O romance quer levar o leitor numa viagem, literalmente, por
ambientes diferenciados, núcleos mais ou menos autônomos de personagens com sua
própria narrativa interna. Diferentes tempos, diferentes ambientes, cada um
deles requerendo uma partitura própria. O romance é uma convivência. Suas histórias
envolvem dezenas de personagens. A prosa deve ser clara, fluida, energética, mas
o que prende muito leitor-de-romance é essa descortinação vagarosa de uma tapeçaria
vasta e plural.
É claro que a cada geração aparecem autores querendo
questionar a regra, desmentir a regra. Curiosos
com a possibilidade de produzir um romance com 200 páginas e uma só camada, ou um
conto de três folhas com mais camadas do que Tróia.

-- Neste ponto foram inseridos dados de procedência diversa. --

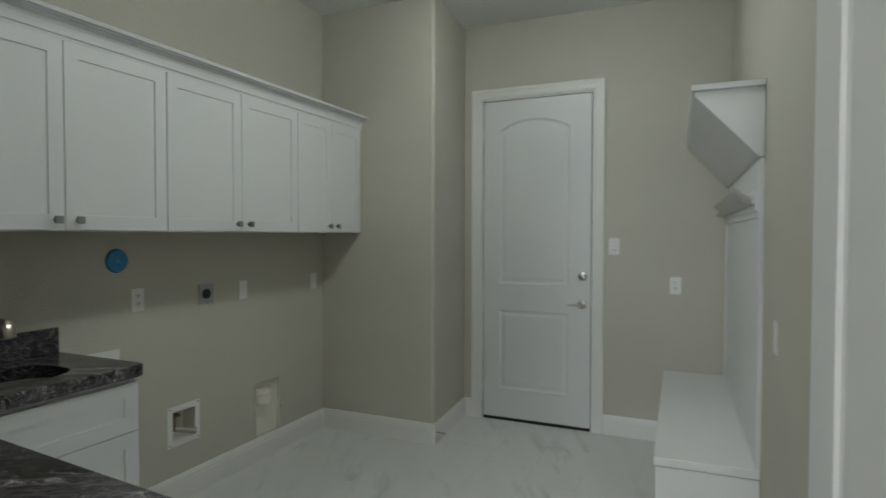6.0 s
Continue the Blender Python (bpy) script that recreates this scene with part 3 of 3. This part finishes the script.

Não importa o que seja a literatura, coexistirão os escritores
que como Truman Burbank querem tocar com a mão no limite do universo
conhecido. E existem os que querem apenas contar uma história e ter a platéia
na mão.
Os manuais de roteiro de linha meio hollywoodiana falam
muito que “história é conflito”.
Digamos que seja. Se o romancista lida com décadas e
multidões, ocasiões plausíveis para conflito não lhe faltam. No conto, o
conflito é nesse formato de mola comprimida e disparada: a projeção de um
elemento de encontro a um outro, e o choque resultante. Ou então disparado com
a intenção de cumprir uma trajetória prevista, mesmo sem compreendê-la. Ou
(como nos contos citados acima) aquela sensação de uma instauração inevitável
de uma simetria ameaçadora e a impossibilidade de furtar-se a ela, mesmo sem
compreendê-la.
Um conto (esse conto sonhado por Edgar Poe, e que ele
soube exemplificar tão bem na prática) é como um salto de bungee-jump. O
romance é a longo prazo, é um jardim cheio de canteiros cujo crescimento a
gente acompanha, é um painel imenso que surge saindo de dentro de si mesmo.